→ WHAT YOU NEED TO DO
Type out the complete listing below word for word, without its pictures.

◆ ◆ ◆

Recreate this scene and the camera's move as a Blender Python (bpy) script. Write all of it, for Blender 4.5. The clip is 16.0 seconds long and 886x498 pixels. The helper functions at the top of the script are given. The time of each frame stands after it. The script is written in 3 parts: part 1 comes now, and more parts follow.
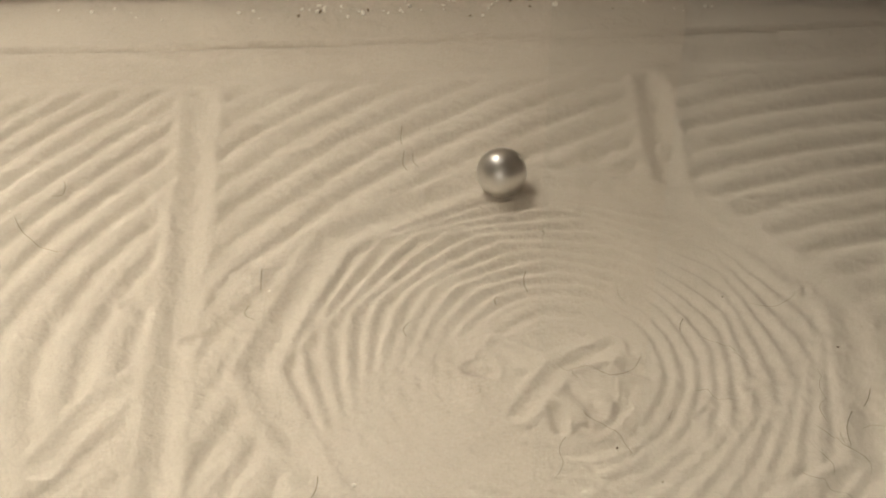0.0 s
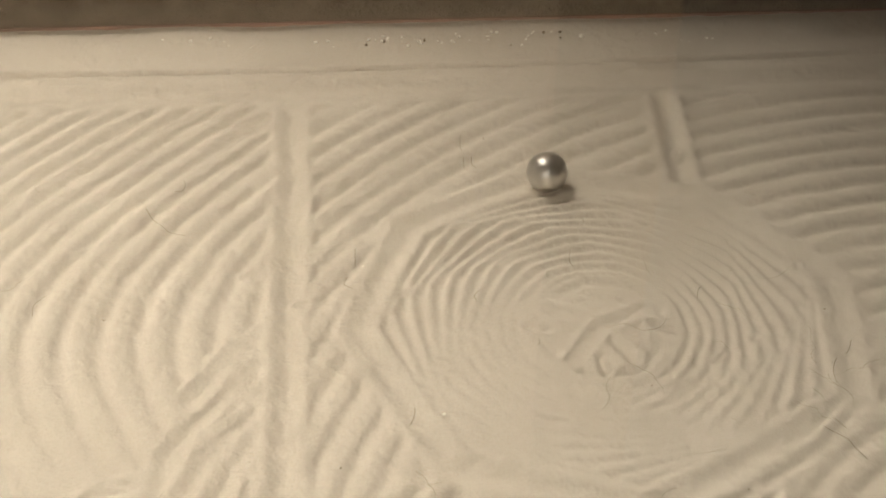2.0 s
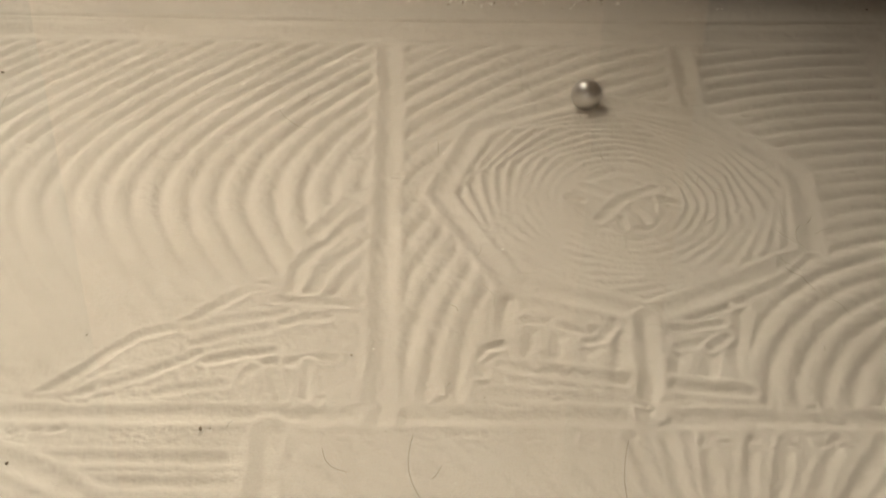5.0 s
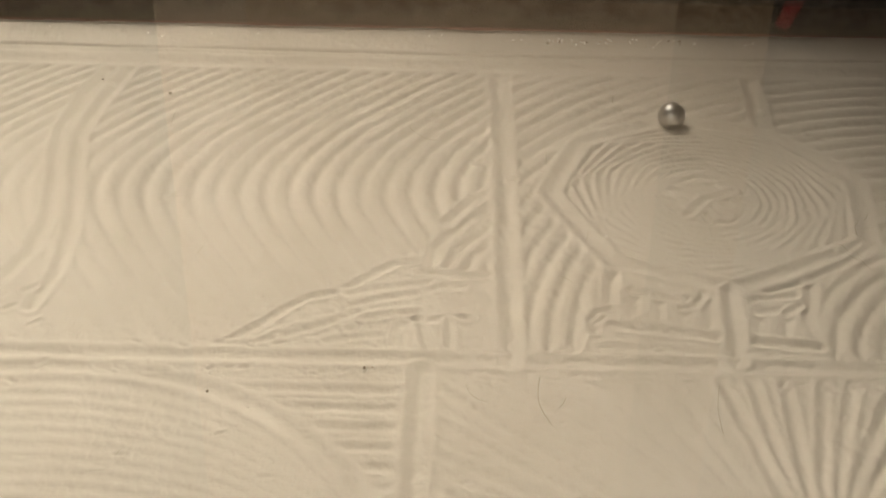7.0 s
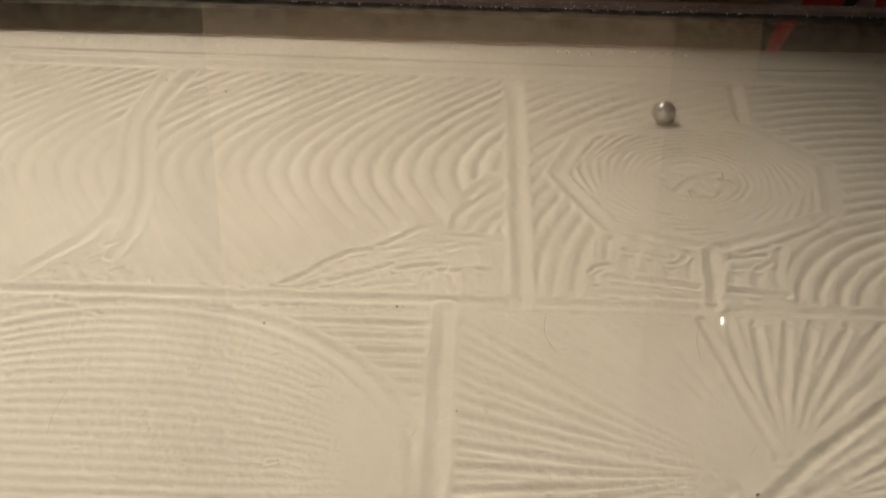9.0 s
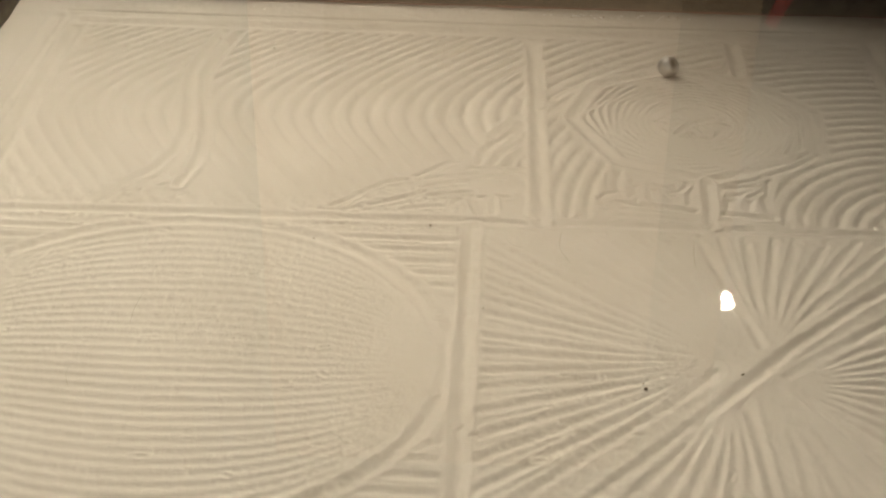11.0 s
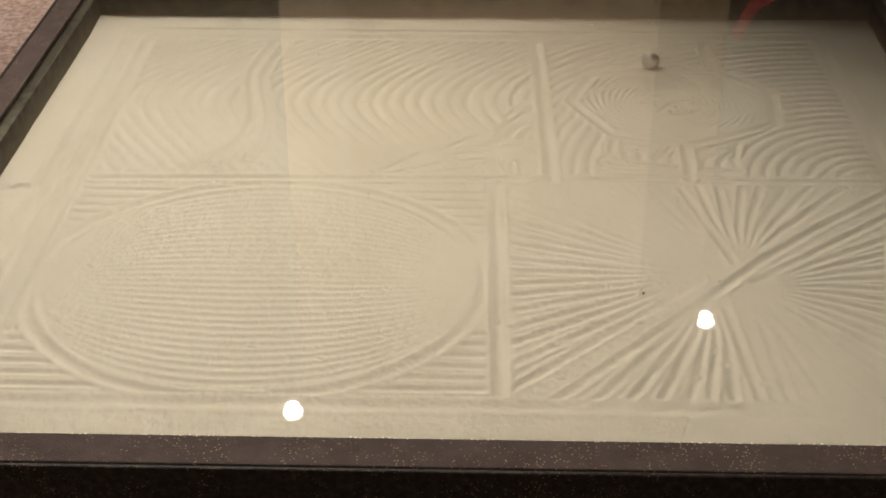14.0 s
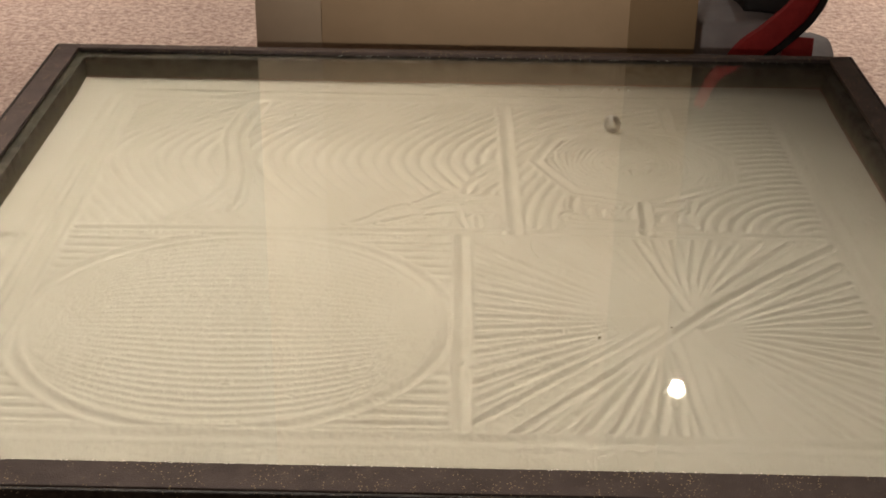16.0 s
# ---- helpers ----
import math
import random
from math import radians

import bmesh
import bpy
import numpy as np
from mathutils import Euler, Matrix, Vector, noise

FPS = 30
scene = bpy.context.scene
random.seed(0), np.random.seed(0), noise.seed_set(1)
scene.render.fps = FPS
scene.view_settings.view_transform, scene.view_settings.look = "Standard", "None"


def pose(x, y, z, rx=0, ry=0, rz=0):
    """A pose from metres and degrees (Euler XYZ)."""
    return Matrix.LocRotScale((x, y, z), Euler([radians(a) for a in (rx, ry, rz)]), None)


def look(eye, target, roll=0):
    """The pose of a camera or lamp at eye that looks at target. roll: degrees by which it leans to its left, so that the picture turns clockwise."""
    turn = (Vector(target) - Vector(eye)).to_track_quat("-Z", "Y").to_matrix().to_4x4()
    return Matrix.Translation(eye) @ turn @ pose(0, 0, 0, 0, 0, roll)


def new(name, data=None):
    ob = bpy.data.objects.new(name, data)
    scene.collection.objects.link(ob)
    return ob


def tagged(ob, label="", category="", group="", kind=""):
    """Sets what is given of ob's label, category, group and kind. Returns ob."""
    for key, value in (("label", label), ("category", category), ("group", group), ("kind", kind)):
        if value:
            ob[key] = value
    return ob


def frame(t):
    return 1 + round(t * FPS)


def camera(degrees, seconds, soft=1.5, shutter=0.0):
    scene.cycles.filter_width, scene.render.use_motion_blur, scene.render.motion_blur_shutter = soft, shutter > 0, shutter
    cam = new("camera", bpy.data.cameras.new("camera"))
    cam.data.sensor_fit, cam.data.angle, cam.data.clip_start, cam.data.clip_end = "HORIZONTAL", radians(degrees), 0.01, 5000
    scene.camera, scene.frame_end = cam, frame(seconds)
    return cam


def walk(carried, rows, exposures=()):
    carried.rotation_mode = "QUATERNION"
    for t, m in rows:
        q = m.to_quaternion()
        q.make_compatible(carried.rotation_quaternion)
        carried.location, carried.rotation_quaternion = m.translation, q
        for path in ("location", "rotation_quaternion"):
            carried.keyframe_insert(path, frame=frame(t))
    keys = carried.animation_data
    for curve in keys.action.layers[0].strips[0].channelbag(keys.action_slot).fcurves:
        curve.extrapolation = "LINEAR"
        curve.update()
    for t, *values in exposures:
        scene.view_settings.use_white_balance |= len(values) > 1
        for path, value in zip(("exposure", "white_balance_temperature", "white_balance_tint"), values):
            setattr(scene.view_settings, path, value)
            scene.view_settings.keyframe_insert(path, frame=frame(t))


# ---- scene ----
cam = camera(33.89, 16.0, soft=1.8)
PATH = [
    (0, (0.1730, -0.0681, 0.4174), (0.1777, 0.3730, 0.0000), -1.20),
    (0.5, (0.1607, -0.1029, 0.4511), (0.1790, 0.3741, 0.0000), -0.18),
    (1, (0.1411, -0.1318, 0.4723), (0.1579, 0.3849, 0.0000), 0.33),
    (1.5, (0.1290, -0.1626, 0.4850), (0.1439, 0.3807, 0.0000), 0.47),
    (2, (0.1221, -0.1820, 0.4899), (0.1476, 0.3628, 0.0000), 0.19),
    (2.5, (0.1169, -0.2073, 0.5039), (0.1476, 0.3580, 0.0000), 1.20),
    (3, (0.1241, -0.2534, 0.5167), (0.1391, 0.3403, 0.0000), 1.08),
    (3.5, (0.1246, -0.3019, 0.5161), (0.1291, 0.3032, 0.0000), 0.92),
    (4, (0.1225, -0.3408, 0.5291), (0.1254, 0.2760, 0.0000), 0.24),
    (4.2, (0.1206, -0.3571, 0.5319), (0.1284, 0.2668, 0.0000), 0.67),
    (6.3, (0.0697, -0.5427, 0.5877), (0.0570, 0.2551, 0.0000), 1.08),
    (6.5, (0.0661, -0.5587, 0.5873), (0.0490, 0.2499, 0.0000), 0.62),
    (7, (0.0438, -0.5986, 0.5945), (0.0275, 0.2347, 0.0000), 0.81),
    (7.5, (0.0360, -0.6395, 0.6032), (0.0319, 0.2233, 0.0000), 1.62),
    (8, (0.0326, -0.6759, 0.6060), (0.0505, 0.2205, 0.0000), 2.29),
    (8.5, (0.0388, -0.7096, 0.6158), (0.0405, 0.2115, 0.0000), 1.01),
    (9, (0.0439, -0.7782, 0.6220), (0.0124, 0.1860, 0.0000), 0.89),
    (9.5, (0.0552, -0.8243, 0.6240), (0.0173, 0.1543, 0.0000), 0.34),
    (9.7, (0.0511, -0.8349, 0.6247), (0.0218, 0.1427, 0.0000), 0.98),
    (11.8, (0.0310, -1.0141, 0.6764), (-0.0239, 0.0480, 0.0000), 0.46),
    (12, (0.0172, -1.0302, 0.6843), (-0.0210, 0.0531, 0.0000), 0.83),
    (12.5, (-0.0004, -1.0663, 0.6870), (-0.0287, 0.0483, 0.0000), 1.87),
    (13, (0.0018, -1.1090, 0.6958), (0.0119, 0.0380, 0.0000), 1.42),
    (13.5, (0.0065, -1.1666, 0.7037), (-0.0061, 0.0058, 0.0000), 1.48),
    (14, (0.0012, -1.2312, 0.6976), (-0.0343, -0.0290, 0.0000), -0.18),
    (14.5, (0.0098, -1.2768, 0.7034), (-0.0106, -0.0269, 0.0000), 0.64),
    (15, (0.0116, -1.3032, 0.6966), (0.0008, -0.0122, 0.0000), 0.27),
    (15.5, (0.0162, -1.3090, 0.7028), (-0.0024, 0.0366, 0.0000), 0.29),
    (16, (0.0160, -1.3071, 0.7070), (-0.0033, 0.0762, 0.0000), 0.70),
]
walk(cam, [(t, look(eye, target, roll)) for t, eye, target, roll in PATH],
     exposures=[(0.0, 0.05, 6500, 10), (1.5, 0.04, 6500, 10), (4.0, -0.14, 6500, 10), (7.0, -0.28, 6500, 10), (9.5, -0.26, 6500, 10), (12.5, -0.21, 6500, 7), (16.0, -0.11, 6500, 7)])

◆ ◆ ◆

→ EXERCISE RESPONSE
Recreate this scene and the camera's move as a Blender Python (bpy) script. Write all of it, for Blender 4.5. The clip is 16.0 seconds long and 886x498 pixels. The helper functions at the top of the script are given. The time of each frame stands after it. The script is written in 3 parts: part 1 comes now, and more parts follow.
0.0 s
2.0 s
5.0 s
7.0 s
9.0 s
11.0 s
14.0 s
16.0 s
# ---- helpers ----
import math
import random
from math import radians

import bmesh
import bpy
import numpy as np
from mathutils import Euler, Matrix, Vector, noise

FPS = 30
scene = bpy.context.scene
random.seed(0), np.random.seed(0), noise.seed_set(1)
scene.render.fps = FPS
scene.view_settings.view_transform, scene.view_settings.look = "Standard", "None"


def pose(x, y, z, rx=0, ry=0, rz=0):
    """A pose from metres and degrees (Euler XYZ)."""
    return Matrix.LocRotScale((x, y, z), Euler([radians(a) for a in (rx, ry, rz)]), None)


def look(eye, target, roll=0):
    """The pose of a camera or lamp at eye that looks at target. roll: degrees by which it leans to its left, so that the picture turns clockwise."""
    turn = (Vector(target) - Vector(eye)).to_track_quat("-Z", "Y").to_matrix().to_4x4()
    return Matrix.Translation(eye) @ turn @ pose(0, 0, 0, 0, 0, roll)


def new(name, data=None):
    ob = bpy.data.objects.new(name, data)
    scene.collection.objects.link(ob)
    return ob


def tagged(ob, label="", category="", group="", kind=""):
    """Sets what is given of ob's label, category, group and kind. Returns ob."""
    for key, value in (("label", label), ("category", category), ("group", group), ("kind", kind)):
        if value:
            ob[key] = value
    return ob


def frame(t):
    return 1 + round(t * FPS)


def camera(degrees, seconds, soft=1.5, shutter=0.0):
    scene.cycles.filter_width, scene.render.use_motion_blur, scene.render.motion_blur_shutter = soft, shutter > 0, shutter
    cam = new("camera", bpy.data.cameras.new("camera"))
    cam.data.sensor_fit, cam.data.angle, cam.data.clip_start, cam.data.clip_end = "HORIZONTAL", radians(degrees), 0.01, 5000
    scene.camera, scene.frame_end = cam, frame(seconds)
    return cam


def walk(carried, rows, exposures=()):
    carried.rotation_mode = "QUATERNION"
    for t, m in rows:
        q = m.to_quaternion()
        q.make_compatible(carried.rotation_quaternion)
        carried.location, carried.rotation_quaternion = m.translation, q
        for path in ("location", "rotation_quaternion"):
            carried.keyframe_insert(path, frame=frame(t))
    keys = carried.animation_data
    for curve in keys.action.layers[0].strips[0].channelbag(keys.action_slot).fcurves:
        curve.extrapolation = "LINEAR"
        curve.update()
    for t, *values in exposures:
        scene.view_settings.use_white_balance |= len(values) > 1
        for path, value in zip(("exposure", "white_balance_temperature", "white_balance_tint"), values):
            setattr(scene.view_settings, path, value)
            scene.view_settings.keyframe_insert(path, frame=frame(t))


# ---- scene ----
cam = camera(33.89, 16.0, soft=1.8)
PATH = [
    (0, (0.1730, -0.0681, 0.4174), (0.1777, 0.3730, 0.0000), -1.20),
    (0.5, (0.1607, -0.1029, 0.4511), (0.1790, 0.3741, 0.0000), -0.18),
    (1, (0.1411, -0.1318, 0.4723), (0.1579, 0.3849, 0.0000), 0.33),
    (1.5, (0.1290, -0.1626, 0.4850), (0.1439, 0.3807, 0.0000), 0.47),
    (2, (0.1221, -0.1820, 0.4899), (0.1476, 0.3628, 0.0000), 0.19),
    (2.5, (0.1169, -0.2073, 0.5039), (0.1476, 0.3580, 0.0000), 1.20),
    (3, (0.1241, -0.2534, 0.5167), (0.1391, 0.3403, 0.0000), 1.08),
    (3.5, (0.1246, -0.3019, 0.5161), (0.1291, 0.3032, 0.0000), 0.92),
    (4, (0.1225, -0.3408, 0.5291), (0.1254, 0.2760, 0.0000), 0.24),
    (4.2, (0.1206, -0.3571, 0.5319), (0.1284, 0.2668, 0.0000), 0.67),
    (6.3, (0.0697, -0.5427, 0.5877), (0.0570, 0.2551, 0.0000), 1.08),
    (6.5, (0.0661, -0.5587, 0.5873), (0.0490, 0.2499, 0.0000), 0.62),
    (7, (0.0438, -0.5986, 0.5945), (0.0275, 0.2347, 0.0000), 0.81),
    (7.5, (0.0360, -0.6395, 0.6032), (0.0319, 0.2233, 0.0000), 1.62),
    (8, (0.0326, -0.6759, 0.6060), (0.0505, 0.2205, 0.0000), 2.29),
    (8.5, (0.0388, -0.7096, 0.6158), (0.0405, 0.2115, 0.0000), 1.01),
    (9, (0.0439, -0.7782, 0.6220), (0.0124, 0.1860, 0.0000), 0.89),
    (9.5, (0.0552, -0.8243, 0.6240), (0.0173, 0.1543, 0.0000), 0.34),
    (9.7, (0.0511, -0.8349, 0.6247), (0.0218, 0.1427, 0.0000), 0.98),
    (11.8, (0.0310, -1.0141, 0.6764), (-0.0239, 0.0480, 0.0000), 0.46),
    (12, (0.0172, -1.0302, 0.6843), (-0.0210, 0.0531, 0.0000), 0.83),
    (12.5, (-0.0004, -1.0663, 0.6870), (-0.0287, 0.0483, 0.0000), 1.87),
    (13, (0.0018, -1.1090, 0.6958), (0.0119, 0.0380, 0.0000), 1.42),
    (13.5, (0.0065, -1.1666, 0.7037), (-0.0061, 0.0058, 0.0000), 1.48),
    (14, (0.0012, -1.2312, 0.6976), (-0.0343, -0.0290, 0.0000), -0.18),
    (14.5, (0.0098, -1.2768, 0.7034), (-0.0106, -0.0269, 0.0000), 0.64),
    (15, (0.0116, -1.3032, 0.6966), (0.0008, -0.0122, 0.0000), 0.27),
    (15.5, (0.0162, -1.3090, 0.7028), (-0.0024, 0.0366, 0.0000), 0.29),
    (16, (0.0160, -1.3071, 0.7070), (-0.0033, 0.0762, 0.0000), 0.70),
]
walk(cam, [(t, look(eye, target, roll)) for t, eye, target, roll in PATH],
     exposures=[(0.0, 0.05, 6500, 10), (1.5, 0.04, 6500, 10), (4.0, -0.14, 6500, 10), (7.0, -0.28, 6500, 10), (9.5, -0.26, 6500, 10), (12.5, -0.21, 6500, 7), (16.0, -0.11, 6500, 7)])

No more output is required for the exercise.